**Stored data**
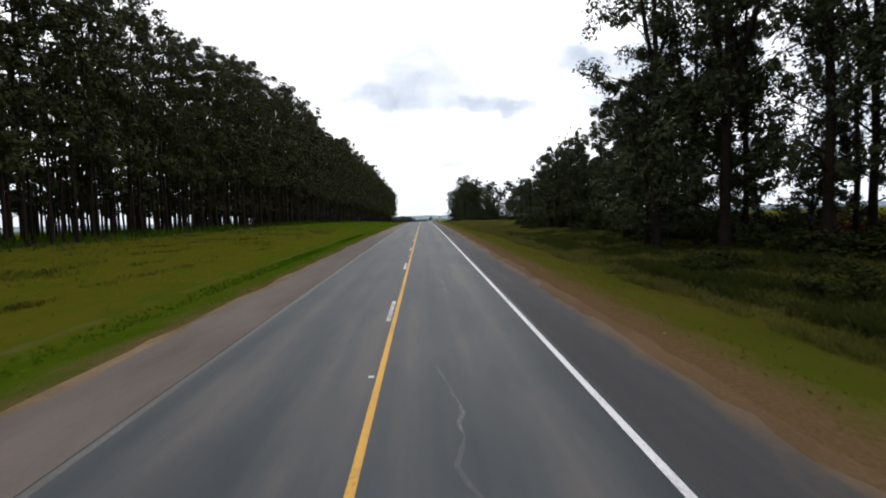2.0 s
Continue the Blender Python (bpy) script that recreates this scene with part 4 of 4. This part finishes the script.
grass("verge_grass", 3600, 1, (6.9, 10.8), (-2, 150), 0.055, 0.008, 5, 0.8, M_DRY_GRASS, "short olive grass on the verge beside the gravel")
grass("verge_grass", 5200, 21, (6.8, 10.8), (120, 440), 0.075, 0.009, 4, 0.7, M_GRASS, "short green grass on the verge beside the gravel")
def bank_grass(name, n, seed, x0, x1, y0, y1, tall, mat, label, blades=6, side=1, fill=0.75):
    """Rank grass and weeds: a ragged near edge, uneven clumps, blades bowed over at the tips."""
    g = np.random.default_rng(seed)
    x = x0 + (x1 - x0) * g.random(n) ** 1.35
    y = g.uniform(y0, y1, n)
    near = np.interp(y, [265, 300], [0.0, 2.6])
    edge = near + np.array([x0 + 1.1 * noise.noise((0.0, b * 0.11, seed)) + 0.5 * noise.noise((2.0, b * 0.6, seed)) for b in y])
    clump = np.array([noise.noise((a * 0.35, b * 0.2, seed + 5)) + 0.6 * noise.noise((a * 0.9, b * 0.6, seed + 9)) for a, b in zip(x, y)])
    ok = (x > edge) & (g.random(n) < fill + clump)
    x, y, clump = side * x[ok], y[ok], clump[ok]
    m = len(x)
    z = np.array([ground_z(a, b) for a, b in zip(x, y)])
    p = np.repeat(np.stack([x, y, z], 1), blades, 0)
    p[:, :2] += g.normal(size=(m * blades, 2)) * 0.16
    hgt = np.repeat(np.clip(0.75 + 0.7 * clump, 0.35, 1.3), blades)[:, None] * tall * g.uniform(0.55, 1.1, (m * blades, 1))
    a = g.uniform(0, 6.28, m * blades)
    across = np.stack([np.cos(a), np.sin(a), np.zeros_like(a)], 1) * g.uniform(0.005, 0.013, (m * blades, 1))
    b = g.uniform(0, 6.28, m * blades)
    bow = np.stack([np.cos(b), np.sin(b), np.zeros_like(b)], 1) * hgt * g.uniform(0.1, 0.65, (m * blades, 1))
    up = np.array([0, 0, 1.0]) * hgt
    v = np.stack([p - across, p + across, p + bow * 0.35 + up * 0.65 + across * 0.8, p + bow + up * 0.95], 1).reshape(-1, 3)
    tagged(new(name, mesh_np(name, v, np.arange(len(v)).reshape(-1, 4), mat)), label, "grass", kind="stuff")


bank_grass("long_grass", 60000, 2, 10.6, 25.0, 2, 348, 0.42, M_WEED, "long olive grass and weeds on the bank past the mown verge")
bank_grass("shaded_weeds", 22000, 12, 12.2, 25.0, 2, 110, 0.55, M_SHADED_WEED, "rank weeds below the trees, tree shade put into their colour")
grass("verge_grass", 8000, 3, (-17, -5.9), (-2, 440), 0.07, 0.010, 4, 0.7, M_GRASS, "short green grass on the verge beside the gravel")
grass("verge_grass", 2000, 24, (-34, -16), (0, 150), 0.22, 0.018, 4, 0.7, M_DRY_GRASS, "rank olive grass below the plantation edge")
grass("verge_grass", 4000, 4, (-34, -16), (150, 480), 0.26, 0.022, 4, 0.7, M_GRASS, "rank green grass below the plantation edge")
# strip of darker blades draws the shadow line of the ditch
grass("ditch_grass", 3000, 7, (-9.1, -8.0), (2, 120), 0.11, 0.010, 5, 0.6, M_RUSH, "rank grass along the shallow ditch, darkened as its shadow line")
bank_grass("bank_weeds", 20000, 31, 13.0, 27.0, 6, 132, 0.20, M_BANK_WEED, "patches of dark weeds on the bank below the plantation", 6, -1, -0.02)
grass("understorey_weeds", 7000, 9, (-50, -28), (-5, 520), 0.75, 0.045, 5, 0.5, M_RUSH, "rank weeds between the plantation trunks")
grass("pasture_grass", 4500, 6, (26, 70), (100, 480), 0.22, 0.03, 4, 0.6, M_WEED, "rough olive pasture grass")


def stones():
    g = random.Random(17)
    verts, faces = [], []
    for k in range(260):
        sgn = g.choice((-1, 1))
        x, y = sgn * g.uniform(5.0, 6.9), g.uniform(0, 400)
        s = g.uniform(0.007, 0.02)
        z = float(road_z(y)) + verge(x, y) + 0.03
        i = len(verts)
        verts += [(x + s * g.uniform(.7, 1.3), y, z), (x, y + s * g.uniform(.7, 1.3), z), (x - s * g.uniform(.7, 1.3), y, z), (x, y - s, z), (x, y, z + s * 0.9), (x, y, z - s)]
        for a, b in ((0, 1), (1, 2), (2, 3), (3, 0)):
            faces += [(i + a, i + b, i + 4), (i + b, i + a, i + 5)]
    tagged(new("pebbles", mesh_of("pebbles", verts, faces, M_STONE)), "scattered pale pebbles along the road edge", "stones", kind="stuff")


stones()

**Written problem**
Every line of the material is to be quoted exactly, with no pictures carried over.

**Response to this task**
2.0 s
Continue the Blender Python (bpy) script that recreates this scene with part 4 of 4. This part finishes the script.
grass("verge_grass", 3600, 1, (6.9, 10.8), (-2, 150), 0.055, 0.008, 5, 0.8, M_DRY_GRASS, "short olive grass on the verge beside the gravel")
grass("verge_grass", 5200, 21, (6.8, 10.8), (120, 440), 0.075, 0.009, 4, 0.7, M_GRASS, "short green grass on the verge beside the gravel")
def bank_grass(name, n, seed, x0, x1, y0, y1, tall, mat, label, blades=6, side=1, fill=0.75):
    """Rank grass and weeds: a ragged near edge, uneven clumps, blades bowed over at the tips."""
    g = np.random.default_rng(seed)
    x = x0 + (x1 - x0) * g.random(n) ** 1.35
    y = g.uniform(y0, y1, n)
    near = np.interp(y, [265, 300], [0.0, 2.6])
    edge = near + np.array([x0 + 1.1 * noise.noise((0.0, b * 0.11, seed)) + 0.5 * noise.noise((2.0, b * 0.6, seed)) for b in y])
    clump = np.array([noise.noise((a * 0.35, b * 0.2, seed + 5)) + 0.6 * noise.noise((a * 0.9, b * 0.6, seed + 9)) for a, b in zip(x, y)])
    ok = (x > edge) & (g.random(n) < fill + clump)
    x, y, clump = side * x[ok], y[ok], clump[ok]
    m = len(x)
    z = np.array([ground_z(a, b) for a, b in zip(x, y)])
    p = np.repeat(np.stack([x, y, z], 1), blades, 0)
    p[:, :2] += g.normal(size=(m * blades, 2)) * 0.16
    hgt = np.repeat(np.clip(0.75 + 0.7 * clump, 0.35, 1.3), blades)[:, None] * tall * g.uniform(0.55, 1.1, (m * blades, 1))
    a = g.uniform(0, 6.28, m * blades)
    across = np.stack([np.cos(a), np.sin(a), np.zeros_like(a)], 1) * g.uniform(0.005, 0.013, (m * blades, 1))
    b = g.uniform(0, 6.28, m * blades)
    bow = np.stack([np.cos(b), np.sin(b), np.zeros_like(b)], 1) * hgt * g.uniform(0.1, 0.65, (m * blades, 1))
    up = np.array([0, 0, 1.0]) * hgt
    v = np.stack([p - across, p + across, p + bow * 0.35 + up * 0.65 + across * 0.8, p + bow + up * 0.95], 1).reshape(-1, 3)
    tagged(new(name, mesh_np(name, v, np.arange(len(v)).reshape(-1, 4), mat)), label, "grass", kind="stuff")


bank_grass("long_grass", 60000, 2, 10.6, 25.0, 2, 348, 0.42, M_WEED, "long olive grass and weeds on the bank past the mown verge")
bank_grass("shaded_weeds", 22000, 12, 12.2, 25.0, 2, 110, 0.55, M_SHADED_WEED, "rank weeds below the trees, tree shade put into their colour")
grass("verge_grass", 8000, 3, (-17, -5.9), (-2, 440), 0.07, 0.010, 4, 0.7, M_GRASS, "short green grass on the verge beside the gravel")
grass("verge_grass", 2000, 24, (-34, -16), (0, 150), 0.22, 0.018, 4, 0.7, M_DRY_GRASS, "rank olive grass below the plantation edge")
grass("verge_grass", 4000, 4, (-34, -16), (150, 480), 0.26, 0.022, 4, 0.7, M_GRASS, "rank green grass below the plantation edge")
# strip of darker blades draws the shadow line of the ditch
grass("ditch_grass", 3000, 7, (-9.1, -8.0), (2, 120), 0.11, 0.010, 5, 0.6, M_RUSH, "rank grass along the shallow ditch, darkened as its shadow line")
bank_grass("bank_weeds", 20000, 31, 13.0, 27.0, 6, 132, 0.20, M_BANK_WEED, "patches of dark weeds on the bank below the plantation", 6, -1, -0.02)
grass("understorey_weeds", 7000, 9, (-50, -28), (-5, 520), 0.75, 0.045, 5, 0.5, M_RUSH, "rank weeds between the plantation trunks")
grass("pasture_grass", 4500, 6, (26, 70), (100, 480), 0.22, 0.03, 4, 0.6, M_WEED, "rough olive pasture grass")


def stones():
    g = random.Random(17)
    verts, faces = [], []
    for k in range(260):
        sgn = g.choice((-1, 1))
        x, y = sgn * g.uniform(5.0, 6.9), g.uniform(0, 400)
        s = g.uniform(0.007, 0.02)
        z = float(road_z(y)) + verge(x, y) + 0.03
        i = len(verts)
        verts += [(x + s * g.uniform(.7, 1.3), y, z), (x, y + s * g.uniform(.7, 1.3), z), (x - s * g.uniform(.7, 1.3), y, z), (x, y - s, z), (x, y, z + s * 0.9), (x, y, z - s)]
        for a, b in ((0, 1), (1, 2), (2, 3), (3, 0)):
            faces += [(i + a, i + b, i + 4), (i + b, i + a, i + 5)]
    tagged(new("pebbles", mesh_of("pebbles", verts, faces, M_STONE)), "scattered pale pebbles along the road edge", "stones", kind="stuff")


stones()